THE REQUEST –
Would you print the material exactly, starting at its first line and ending at the line holding "made[ob].matrix_basis = m"?

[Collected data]
━━━

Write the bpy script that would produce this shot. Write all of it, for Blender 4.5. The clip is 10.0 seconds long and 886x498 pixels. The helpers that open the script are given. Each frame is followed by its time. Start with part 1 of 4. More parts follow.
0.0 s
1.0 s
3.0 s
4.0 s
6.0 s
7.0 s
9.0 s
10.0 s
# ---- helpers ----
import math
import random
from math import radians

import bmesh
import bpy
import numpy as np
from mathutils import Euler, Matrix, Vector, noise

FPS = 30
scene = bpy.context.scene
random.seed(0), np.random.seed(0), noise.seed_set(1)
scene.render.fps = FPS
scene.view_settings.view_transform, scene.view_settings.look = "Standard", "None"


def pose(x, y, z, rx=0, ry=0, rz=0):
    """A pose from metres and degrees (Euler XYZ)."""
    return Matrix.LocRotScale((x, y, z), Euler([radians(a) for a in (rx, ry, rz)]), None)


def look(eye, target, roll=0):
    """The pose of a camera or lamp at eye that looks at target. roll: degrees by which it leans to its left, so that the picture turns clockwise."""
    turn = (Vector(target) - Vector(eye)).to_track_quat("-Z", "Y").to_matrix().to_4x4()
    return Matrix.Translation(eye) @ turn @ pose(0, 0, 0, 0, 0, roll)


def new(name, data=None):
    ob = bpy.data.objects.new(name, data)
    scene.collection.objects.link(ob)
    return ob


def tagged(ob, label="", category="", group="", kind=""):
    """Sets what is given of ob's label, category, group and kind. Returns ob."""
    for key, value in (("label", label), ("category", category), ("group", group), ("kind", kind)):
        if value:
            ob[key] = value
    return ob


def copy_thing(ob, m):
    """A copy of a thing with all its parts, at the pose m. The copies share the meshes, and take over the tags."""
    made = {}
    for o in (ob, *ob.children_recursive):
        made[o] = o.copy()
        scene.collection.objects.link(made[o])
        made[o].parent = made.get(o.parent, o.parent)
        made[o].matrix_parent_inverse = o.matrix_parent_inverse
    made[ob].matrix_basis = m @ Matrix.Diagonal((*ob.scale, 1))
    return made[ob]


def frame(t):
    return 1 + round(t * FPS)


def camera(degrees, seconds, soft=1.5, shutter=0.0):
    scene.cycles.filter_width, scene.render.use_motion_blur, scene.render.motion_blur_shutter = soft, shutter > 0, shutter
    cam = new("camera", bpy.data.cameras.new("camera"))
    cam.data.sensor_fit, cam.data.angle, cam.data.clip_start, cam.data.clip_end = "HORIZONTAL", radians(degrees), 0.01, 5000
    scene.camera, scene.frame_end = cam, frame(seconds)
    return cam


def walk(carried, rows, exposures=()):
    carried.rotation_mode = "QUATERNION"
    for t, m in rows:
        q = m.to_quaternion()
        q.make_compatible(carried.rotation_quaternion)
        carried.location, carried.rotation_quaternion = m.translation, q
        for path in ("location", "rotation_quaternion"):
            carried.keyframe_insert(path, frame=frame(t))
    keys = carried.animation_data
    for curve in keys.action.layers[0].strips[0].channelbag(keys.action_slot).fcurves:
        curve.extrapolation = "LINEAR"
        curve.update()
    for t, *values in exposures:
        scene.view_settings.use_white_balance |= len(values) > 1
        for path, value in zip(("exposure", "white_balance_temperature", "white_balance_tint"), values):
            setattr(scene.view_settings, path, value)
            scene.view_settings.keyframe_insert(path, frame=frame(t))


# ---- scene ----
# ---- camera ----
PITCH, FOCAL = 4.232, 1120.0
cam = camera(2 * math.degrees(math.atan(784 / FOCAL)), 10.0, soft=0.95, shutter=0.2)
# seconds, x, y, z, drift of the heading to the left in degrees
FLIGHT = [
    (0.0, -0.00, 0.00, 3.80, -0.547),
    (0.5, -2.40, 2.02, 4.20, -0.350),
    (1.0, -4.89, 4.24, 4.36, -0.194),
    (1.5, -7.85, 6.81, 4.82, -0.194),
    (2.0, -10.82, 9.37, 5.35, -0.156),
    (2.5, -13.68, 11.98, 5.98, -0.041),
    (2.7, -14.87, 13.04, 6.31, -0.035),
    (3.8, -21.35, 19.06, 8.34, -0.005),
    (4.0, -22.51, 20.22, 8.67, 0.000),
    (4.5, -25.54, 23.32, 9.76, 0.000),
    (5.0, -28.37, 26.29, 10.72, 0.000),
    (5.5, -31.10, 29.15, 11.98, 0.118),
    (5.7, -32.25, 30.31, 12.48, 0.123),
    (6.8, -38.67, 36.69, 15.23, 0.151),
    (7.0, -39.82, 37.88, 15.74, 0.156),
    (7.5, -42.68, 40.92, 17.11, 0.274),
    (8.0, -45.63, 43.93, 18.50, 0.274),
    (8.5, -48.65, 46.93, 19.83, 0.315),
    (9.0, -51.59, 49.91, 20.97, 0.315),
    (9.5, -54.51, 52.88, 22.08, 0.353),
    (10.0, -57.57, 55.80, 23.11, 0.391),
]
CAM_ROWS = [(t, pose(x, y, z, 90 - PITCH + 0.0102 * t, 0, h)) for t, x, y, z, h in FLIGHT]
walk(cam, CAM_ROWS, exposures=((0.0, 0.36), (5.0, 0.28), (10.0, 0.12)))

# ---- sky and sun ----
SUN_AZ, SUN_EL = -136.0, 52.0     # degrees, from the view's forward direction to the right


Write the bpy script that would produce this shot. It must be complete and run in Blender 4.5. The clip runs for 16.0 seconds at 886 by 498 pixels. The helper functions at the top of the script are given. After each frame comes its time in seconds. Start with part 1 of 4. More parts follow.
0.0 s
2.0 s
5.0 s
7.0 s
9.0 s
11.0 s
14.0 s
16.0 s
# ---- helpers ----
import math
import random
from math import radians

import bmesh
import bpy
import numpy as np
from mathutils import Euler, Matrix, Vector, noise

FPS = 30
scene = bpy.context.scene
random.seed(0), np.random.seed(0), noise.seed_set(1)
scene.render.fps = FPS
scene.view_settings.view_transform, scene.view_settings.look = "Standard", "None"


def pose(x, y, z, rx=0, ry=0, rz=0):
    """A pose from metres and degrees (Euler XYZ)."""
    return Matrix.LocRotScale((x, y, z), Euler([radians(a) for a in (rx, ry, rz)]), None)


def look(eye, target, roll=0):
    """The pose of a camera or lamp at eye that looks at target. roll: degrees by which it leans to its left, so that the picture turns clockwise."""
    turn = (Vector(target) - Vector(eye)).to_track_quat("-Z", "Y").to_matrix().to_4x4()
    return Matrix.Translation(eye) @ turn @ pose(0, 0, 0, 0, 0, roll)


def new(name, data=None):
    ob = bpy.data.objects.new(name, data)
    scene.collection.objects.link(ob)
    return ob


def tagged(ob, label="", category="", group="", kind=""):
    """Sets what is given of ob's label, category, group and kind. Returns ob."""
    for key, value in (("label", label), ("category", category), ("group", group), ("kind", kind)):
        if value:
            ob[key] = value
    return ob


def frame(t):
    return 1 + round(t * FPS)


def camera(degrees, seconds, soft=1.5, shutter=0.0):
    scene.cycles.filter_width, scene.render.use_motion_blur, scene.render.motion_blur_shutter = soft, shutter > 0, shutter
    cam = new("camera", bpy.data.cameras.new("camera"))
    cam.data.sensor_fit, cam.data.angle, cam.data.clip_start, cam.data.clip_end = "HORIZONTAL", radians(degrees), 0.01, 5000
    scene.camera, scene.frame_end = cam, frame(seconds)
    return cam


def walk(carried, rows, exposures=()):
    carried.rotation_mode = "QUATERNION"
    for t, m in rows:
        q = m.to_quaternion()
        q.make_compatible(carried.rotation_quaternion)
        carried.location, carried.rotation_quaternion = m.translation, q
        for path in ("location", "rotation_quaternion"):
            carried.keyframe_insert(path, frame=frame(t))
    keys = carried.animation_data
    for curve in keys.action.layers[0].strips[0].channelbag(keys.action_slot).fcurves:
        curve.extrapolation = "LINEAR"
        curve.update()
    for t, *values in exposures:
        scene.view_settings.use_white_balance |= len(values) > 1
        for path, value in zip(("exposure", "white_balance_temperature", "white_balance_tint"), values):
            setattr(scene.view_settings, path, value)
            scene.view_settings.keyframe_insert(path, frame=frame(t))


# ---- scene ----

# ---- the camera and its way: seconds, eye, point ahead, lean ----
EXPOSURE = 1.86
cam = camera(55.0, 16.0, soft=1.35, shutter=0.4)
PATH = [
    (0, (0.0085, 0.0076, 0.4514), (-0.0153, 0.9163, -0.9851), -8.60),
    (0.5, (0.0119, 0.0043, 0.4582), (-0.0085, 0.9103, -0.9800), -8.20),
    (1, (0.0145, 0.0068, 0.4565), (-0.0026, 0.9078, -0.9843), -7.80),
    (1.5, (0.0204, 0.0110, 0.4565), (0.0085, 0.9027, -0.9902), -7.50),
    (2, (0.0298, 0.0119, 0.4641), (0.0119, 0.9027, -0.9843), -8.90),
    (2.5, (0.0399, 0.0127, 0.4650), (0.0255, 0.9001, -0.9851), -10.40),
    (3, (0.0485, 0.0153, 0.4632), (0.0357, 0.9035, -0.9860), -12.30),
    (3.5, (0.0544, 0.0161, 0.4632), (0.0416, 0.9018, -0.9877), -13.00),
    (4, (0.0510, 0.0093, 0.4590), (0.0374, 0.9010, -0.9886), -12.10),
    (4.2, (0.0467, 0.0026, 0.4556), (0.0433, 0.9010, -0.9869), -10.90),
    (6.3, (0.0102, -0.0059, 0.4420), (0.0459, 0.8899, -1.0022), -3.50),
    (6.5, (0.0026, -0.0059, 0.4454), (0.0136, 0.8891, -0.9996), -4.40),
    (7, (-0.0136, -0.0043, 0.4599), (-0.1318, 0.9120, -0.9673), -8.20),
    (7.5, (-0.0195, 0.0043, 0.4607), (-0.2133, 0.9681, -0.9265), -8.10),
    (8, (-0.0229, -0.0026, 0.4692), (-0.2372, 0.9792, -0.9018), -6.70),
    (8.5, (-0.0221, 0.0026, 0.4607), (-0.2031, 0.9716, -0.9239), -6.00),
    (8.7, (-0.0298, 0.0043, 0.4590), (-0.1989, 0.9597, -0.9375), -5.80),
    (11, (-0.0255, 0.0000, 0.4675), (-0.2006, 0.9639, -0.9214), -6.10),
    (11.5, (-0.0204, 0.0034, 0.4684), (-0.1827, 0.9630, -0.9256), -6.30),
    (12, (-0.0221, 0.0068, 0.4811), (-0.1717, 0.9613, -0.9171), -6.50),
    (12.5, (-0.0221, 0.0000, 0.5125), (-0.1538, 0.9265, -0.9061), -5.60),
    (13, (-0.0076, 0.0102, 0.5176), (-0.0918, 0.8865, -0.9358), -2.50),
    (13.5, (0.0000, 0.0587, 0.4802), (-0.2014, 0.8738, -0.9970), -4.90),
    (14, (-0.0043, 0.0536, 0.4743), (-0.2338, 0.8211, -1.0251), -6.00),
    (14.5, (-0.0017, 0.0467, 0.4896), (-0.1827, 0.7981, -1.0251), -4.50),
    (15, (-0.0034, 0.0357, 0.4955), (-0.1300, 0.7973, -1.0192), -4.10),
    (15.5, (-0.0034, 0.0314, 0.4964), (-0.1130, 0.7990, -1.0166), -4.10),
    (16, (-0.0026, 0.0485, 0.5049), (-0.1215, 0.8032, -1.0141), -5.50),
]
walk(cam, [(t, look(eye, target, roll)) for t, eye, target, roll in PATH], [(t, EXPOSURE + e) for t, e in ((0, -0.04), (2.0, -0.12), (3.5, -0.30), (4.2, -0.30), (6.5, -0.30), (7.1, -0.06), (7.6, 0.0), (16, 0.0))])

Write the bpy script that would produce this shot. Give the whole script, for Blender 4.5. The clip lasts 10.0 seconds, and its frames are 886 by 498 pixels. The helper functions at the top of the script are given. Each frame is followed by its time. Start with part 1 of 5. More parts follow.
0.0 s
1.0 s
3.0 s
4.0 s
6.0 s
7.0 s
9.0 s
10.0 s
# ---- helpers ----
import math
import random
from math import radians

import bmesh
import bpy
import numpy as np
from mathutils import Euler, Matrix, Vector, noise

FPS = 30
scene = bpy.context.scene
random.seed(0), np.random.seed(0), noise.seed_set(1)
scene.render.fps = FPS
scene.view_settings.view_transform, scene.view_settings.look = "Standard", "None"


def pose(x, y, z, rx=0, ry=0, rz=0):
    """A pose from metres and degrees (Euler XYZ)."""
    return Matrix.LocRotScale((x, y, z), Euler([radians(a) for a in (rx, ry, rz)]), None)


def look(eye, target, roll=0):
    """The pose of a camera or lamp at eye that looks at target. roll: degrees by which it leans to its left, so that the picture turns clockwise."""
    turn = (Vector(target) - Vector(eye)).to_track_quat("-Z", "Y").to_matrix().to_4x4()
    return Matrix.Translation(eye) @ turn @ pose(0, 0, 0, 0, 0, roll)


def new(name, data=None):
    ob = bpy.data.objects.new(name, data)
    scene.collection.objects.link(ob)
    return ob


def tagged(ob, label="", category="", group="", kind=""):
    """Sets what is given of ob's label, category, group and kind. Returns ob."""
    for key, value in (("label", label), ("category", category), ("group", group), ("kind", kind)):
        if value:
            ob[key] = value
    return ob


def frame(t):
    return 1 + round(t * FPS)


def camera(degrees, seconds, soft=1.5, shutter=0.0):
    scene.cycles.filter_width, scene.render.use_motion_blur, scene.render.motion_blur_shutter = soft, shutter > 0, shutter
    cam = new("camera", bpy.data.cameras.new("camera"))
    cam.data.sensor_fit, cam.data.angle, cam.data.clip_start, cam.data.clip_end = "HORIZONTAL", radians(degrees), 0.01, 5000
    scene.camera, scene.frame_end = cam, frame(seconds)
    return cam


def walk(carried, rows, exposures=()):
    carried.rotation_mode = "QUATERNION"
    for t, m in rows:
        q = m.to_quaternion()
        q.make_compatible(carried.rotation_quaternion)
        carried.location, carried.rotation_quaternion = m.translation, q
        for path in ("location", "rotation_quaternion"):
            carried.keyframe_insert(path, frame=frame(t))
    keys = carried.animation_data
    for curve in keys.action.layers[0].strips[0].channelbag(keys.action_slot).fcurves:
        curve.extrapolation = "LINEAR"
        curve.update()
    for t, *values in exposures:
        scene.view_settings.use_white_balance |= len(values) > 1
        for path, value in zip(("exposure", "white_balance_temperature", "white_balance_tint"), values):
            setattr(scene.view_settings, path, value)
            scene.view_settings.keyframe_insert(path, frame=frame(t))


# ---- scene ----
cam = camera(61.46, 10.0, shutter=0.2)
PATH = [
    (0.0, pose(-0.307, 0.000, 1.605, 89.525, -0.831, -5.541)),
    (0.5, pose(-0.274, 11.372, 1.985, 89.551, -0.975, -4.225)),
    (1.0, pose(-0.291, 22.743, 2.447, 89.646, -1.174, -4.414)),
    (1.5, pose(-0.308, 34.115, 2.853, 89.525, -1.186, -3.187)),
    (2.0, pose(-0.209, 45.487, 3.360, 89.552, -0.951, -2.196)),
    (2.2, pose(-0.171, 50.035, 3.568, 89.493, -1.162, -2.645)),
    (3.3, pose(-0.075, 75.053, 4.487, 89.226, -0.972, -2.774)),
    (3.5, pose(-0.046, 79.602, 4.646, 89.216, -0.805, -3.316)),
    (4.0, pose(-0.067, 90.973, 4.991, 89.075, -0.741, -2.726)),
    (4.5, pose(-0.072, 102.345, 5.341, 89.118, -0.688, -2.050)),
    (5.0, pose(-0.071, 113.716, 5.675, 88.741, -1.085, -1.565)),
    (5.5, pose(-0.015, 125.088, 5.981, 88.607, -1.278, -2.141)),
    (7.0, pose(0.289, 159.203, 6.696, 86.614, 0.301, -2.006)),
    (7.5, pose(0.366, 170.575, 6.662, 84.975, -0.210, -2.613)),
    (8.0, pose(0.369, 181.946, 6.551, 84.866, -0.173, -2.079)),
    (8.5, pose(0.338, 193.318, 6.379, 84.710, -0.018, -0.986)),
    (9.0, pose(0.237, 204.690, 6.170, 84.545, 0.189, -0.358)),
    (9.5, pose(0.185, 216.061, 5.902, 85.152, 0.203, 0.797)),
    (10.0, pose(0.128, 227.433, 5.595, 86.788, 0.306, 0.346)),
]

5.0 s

━━━

SOLVED PROBLEM –
Write the bpy script that would produce this shot. Write all of it, for Blender 4.5. The clip is 10.0 seconds long and 886x498 pixels. The helpers that open the script are given. Each frame is followed by its time. Start with part 1 of 4. More parts follow.
0.0 s
1.0 s
3.0 s
4.0 s
6.0 s
7.0 s
9.0 s
10.0 s
# ---- helpers ----
import math
import random
from math import radians

import bmesh
import bpy
import numpy as np
from mathutils import Euler, Matrix, Vector, noise

FPS = 30
scene = bpy.context.scene
random.seed(0), np.random.seed(0), noise.seed_set(1)
scene.render.fps = FPS
scene.view_settings.view_transform, scene.view_settings.look = "Standard", "None"


def pose(x, y, z, rx=0, ry=0, rz=0):
    """A pose from metres and degrees (Euler XYZ)."""
    return Matrix.LocRotScale((x, y, z), Euler([radians(a) for a in (rx, ry, rz)]), None)


def look(eye, target, roll=0):
    """The pose of a camera or lamp at eye that looks at target. roll: degrees by which it leans to its left, so that the picture turns clockwise."""
    turn = (Vector(target) - Vector(eye)).to_track_quat("-Z", "Y").to_matrix().to_4x4()
    return Matrix.Translation(eye) @ turn @ pose(0, 0, 0, 0, 0, roll)


def new(name, data=None):
    ob = bpy.data.objects.new(name, data)
    scene.collection.objects.link(ob)
    return ob


def tagged(ob, label="", category="", group="", kind=""):
    """Sets what is given of ob's label, category, group and kind. Returns ob."""
    for key, value in (("label", label), ("category", category), ("group", group), ("kind", kind)):
        if value:
            ob[key] = value
    return ob


def copy_thing(ob, m):
    """A copy of a thing with all its parts, at the pose m. The copies share the meshes, and take over the tags."""
    made = {}
    for o in (ob, *ob.children_recursive):
        made[o] = o.copy()
        scene.collection.objects.link(made[o])
        made[o].parent = made.get(o.parent, o.parent)
        made[o].matrix_parent_inverse = o.matrix_parent_inverse
    made[ob].matrix_basis = m @ Matrix.Diagonal((*ob.scale, 1))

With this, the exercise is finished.